Look at all options
Fans of “alternative energy” – more on the quote marks in a moment – have begun worrying aloud about President Donald Trump’s aversion to wind power. They fear it will affect federal energy policy.
It should not, of course, though it did during former President Barack Obama’s administration. You may remember that then, federal regulators were giving some wind turbine operators big breaks regarding laws intended to safeguard certain species of birds.
Trump has made no secret of his dislike for wind turbines.

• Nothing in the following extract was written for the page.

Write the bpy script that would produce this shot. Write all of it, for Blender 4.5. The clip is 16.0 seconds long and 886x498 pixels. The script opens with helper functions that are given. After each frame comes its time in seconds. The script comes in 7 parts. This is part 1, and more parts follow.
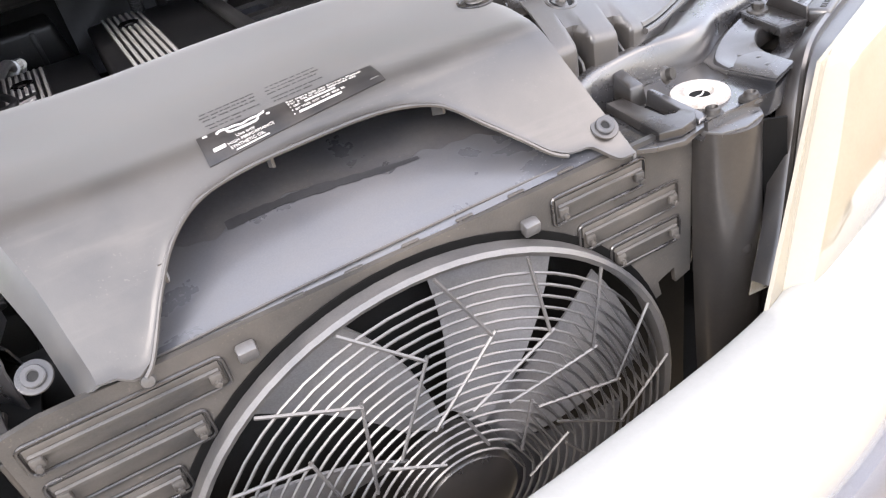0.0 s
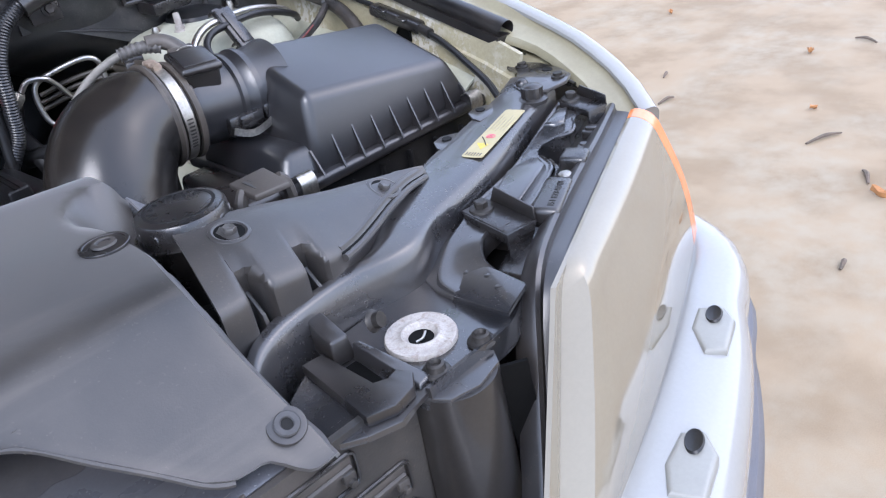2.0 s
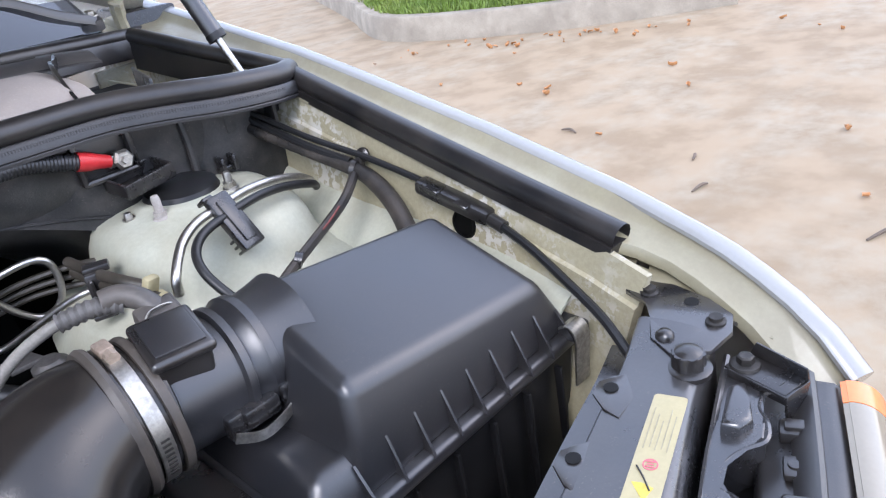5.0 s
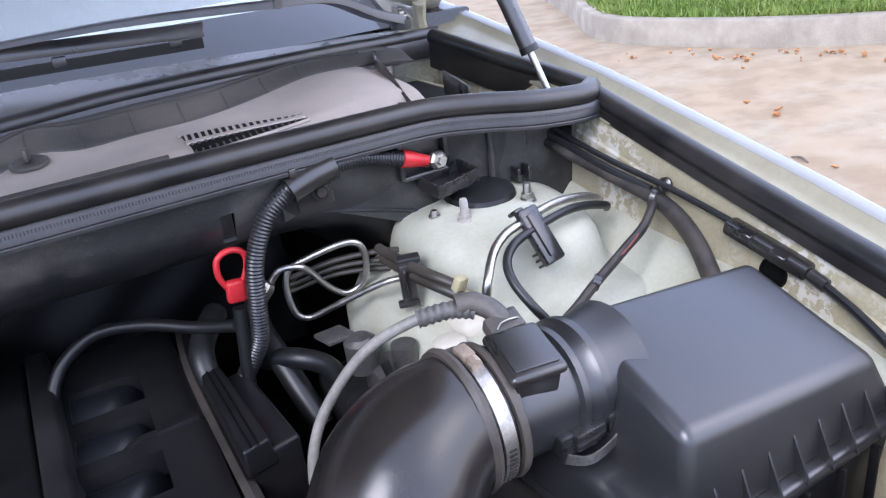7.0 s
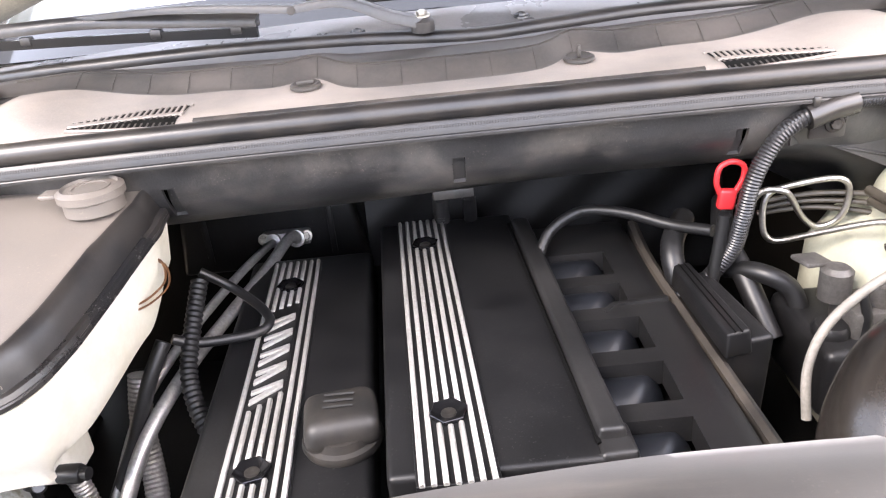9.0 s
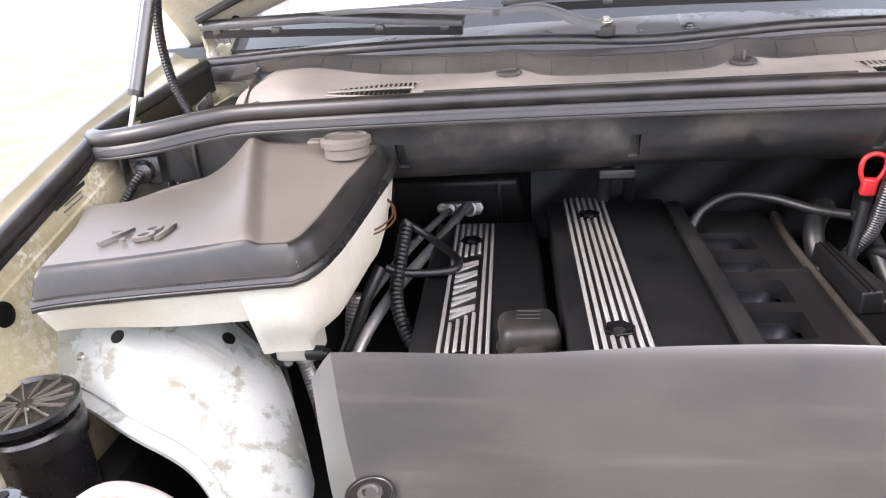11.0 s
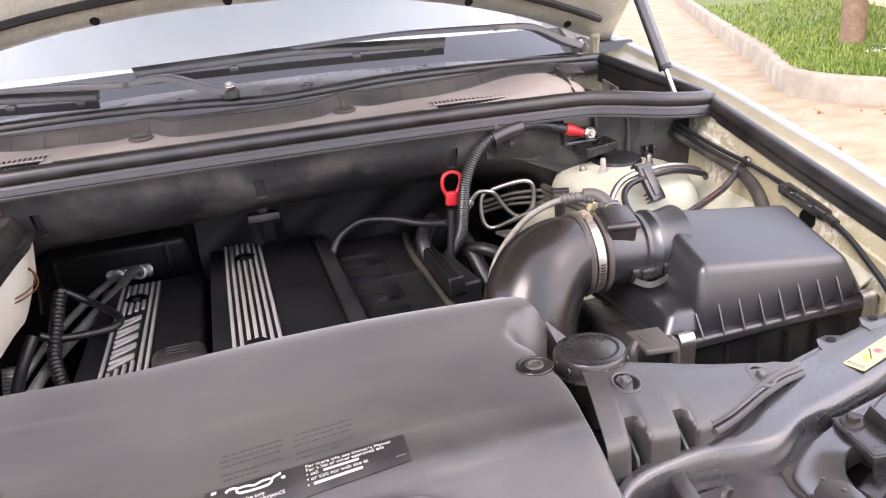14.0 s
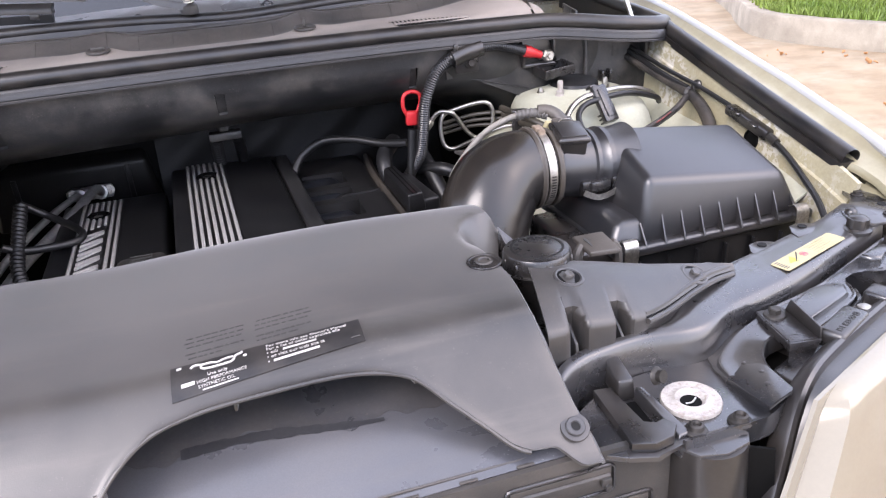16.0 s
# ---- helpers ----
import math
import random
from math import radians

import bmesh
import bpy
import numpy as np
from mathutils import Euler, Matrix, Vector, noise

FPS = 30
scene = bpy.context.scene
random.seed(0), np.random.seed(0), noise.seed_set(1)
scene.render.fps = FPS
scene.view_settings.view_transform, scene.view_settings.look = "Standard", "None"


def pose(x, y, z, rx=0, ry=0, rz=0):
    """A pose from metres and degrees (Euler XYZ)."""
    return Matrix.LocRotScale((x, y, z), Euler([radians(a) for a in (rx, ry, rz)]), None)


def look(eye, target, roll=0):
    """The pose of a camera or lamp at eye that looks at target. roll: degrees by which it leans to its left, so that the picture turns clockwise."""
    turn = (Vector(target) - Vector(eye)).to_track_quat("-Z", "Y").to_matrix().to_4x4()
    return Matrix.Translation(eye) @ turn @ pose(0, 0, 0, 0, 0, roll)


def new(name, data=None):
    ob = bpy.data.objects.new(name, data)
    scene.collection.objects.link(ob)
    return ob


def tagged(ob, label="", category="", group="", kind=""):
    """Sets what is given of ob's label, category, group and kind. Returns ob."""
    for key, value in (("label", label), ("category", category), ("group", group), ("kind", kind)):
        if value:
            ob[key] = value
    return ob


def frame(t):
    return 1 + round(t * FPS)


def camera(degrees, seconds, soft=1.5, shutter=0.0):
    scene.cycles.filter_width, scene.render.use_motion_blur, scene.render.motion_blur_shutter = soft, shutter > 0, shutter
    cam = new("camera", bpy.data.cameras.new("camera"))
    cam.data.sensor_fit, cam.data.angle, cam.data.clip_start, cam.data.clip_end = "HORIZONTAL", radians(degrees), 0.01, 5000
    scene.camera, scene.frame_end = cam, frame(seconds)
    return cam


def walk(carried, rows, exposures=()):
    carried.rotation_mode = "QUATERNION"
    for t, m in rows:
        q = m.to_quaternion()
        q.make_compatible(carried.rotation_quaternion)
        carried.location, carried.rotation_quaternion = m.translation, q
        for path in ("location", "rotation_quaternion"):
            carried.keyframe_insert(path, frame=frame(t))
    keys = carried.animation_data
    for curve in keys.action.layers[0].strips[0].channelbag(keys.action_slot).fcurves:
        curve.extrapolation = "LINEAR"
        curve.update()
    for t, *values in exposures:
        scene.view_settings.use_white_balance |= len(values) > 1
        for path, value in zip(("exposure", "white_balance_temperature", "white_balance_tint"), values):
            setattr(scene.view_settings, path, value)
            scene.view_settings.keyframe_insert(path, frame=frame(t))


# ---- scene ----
cam = camera(62.3, 16.0, 1.2)
PATH = [
    (0, (-0.093, -1.252, 1.239), (0.467, 0.279, 0.08), -13.0),
    (0.5, (-0.061, -1.262, 1.263), (0.743, 0.208, 0.17), -11.0),
    (1, (-0.019, -1.254, 1.271), (0.946, 0.164, 0.242), -10.1),
    (1.5, (0.03, -1.211, 1.26), (1.085, 0.162, 0.258), -9.8),
    (2, (0.119, -1.117, 1.234), (1.216, 0.216, 0.223), -9.7),
    (2.5, (0.243, -1.005, 1.205), (1.357, 0.289, 0.164), -9.6),
    (3, (0.307, -0.943, 1.184), (1.435, 0.323, 0.123), -9.7),
    (3.5, (0.333, -0.918, 1.181), (1.483, 0.335, 0.129), -9.8),
    (4, (0.344, -0.894, 1.224), (1.527, 0.368, 0.221), -10.1),
    (4.2, (0.328, -0.879, 1.254), (1.524, 0.394, 0.28), -10.5),
    (6.3, (0.297, -0.738, 1.319), (1.264, 0.806, 0.493), -8.7),
    (6.5, (0.272, -0.734, 1.329), (1.201, 0.83, 0.498), -8.4),
    (7, (0.21, -0.737, 1.348), (1.003, 0.896, 0.509), -8.0),
    (7.5, (0.144, -0.743, 1.357), (0.762, 0.966, 0.521), -7.6),
    (8, (0.082, -0.76, 1.35), (0.494, 1.019, 0.533), -7.3),
    (8.5, (0.02, -0.77, 1.359), (0.195, 1.03, 0.506), -6.7),
    (9, (-0.02, -0.797, 1.365), (-0.034, 1.001, 0.489), -5.9),
    (9.5, (-0.052, -0.819, 1.375), (-0.197, 0.968, 0.488), -4.7),
    (10, (-0.104, -0.853, 1.376), (-0.347, 0.936, 0.515), -4.2),
    (10.2, (-0.12, -0.879, 1.377), (-0.406, 0.911, 0.53), -4.2),
    (12.3, (-0.081, -1.175, 1.349), (-0.308, 0.67, 0.612), -6.5),
    (12.5, (-0.07, -1.174, 1.351), (-0.238, 0.677, 0.614), -6.4),
    (13, (-0.031, -1.172, 1.353), (-0.001, 0.692, 0.629), -6.0),
    (13.5, (0.001, -1.177, 1.359), (0.227, 0.68, 0.651), -5.9),
    (14, (0.029, -1.186, 1.361), (0.435, 0.647, 0.673), -5.9),
    (14.5, (0.053, -1.194, 1.362), (0.59, 0.61, 0.684), -5.9),
    (15, (0.069, -1.202, 1.363), (0.67, 0.577, 0.675), -5.8),
    (15.5, (0.065, -1.202, 1.362), (0.644, 0.565, 0.627), -5.2),
    (16, (0.026, -1.236, 1.335), (0.491, 0.518, 0.494), -4.6),
]
walk(cam, [(t, look(eye, target, roll)) for t, eye, target, roll in PATH],
     [(0, 2.2, 6550, 15), (1, 1.58, 6500, 19), (1.5, 1.38, 5580, 16), (2.5, 1.30, 5560, 16), (4, 1.34, 5680, 15), (7, 1.46, 5520, 20), (7.5, 1.9, 5880, 20), (8, 2.25, 6040, 19), (9, 2.75, 6630, 18), (10, 2.58, 6600, 18), (12.5, 1.8, 6580, 18), (14.5, 1.9, 6700, 24), (16, 1.75, 6200, 21)])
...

He has referred to them as “disgusting,” “ugly” and “stupid.” To date, however, there is no reason to believe federal policy has been affected.
Even in states where legislators have repealed laws requiring utilities to obtain electricity from “alternatives” such as wind and solar power, the big turbines with their whirring blades are going up at a rapid rate.
Abut 6.3% of the nation’s electricity now comes from wind turbines. In four states (Iowa, Kansas, Oklahoma and South Dakota), that source accounts for 30% or more of power generation.
One estimate is that the current capacity for wind power generation is about 82,000 megawatts. That is the equivalent of about 136 coal-fired power plants.
Now, back to whether sources such as wind and solar power are true alternatives. They are not, in a very basic sense. When the sun isn’t shining and the wind isn’t blowing, no electricity is generated from those sources.
Utilities cannot rely solely on such “alternatives.” They need reliable “baseload” generation that can be called upon at any time. For now, that means power plants fueled by natural gas, coal, nuclear energy or even oil.
Americans need an “all-of-the-above” energy policy dictated not by state or federal governments but by the marketplace and technological reality. During the Obama years, that fact – and it is one – was ignored. Trump’s administration seems to be moving back toward a more fact-based approach, and that is a good thing for the entire nation.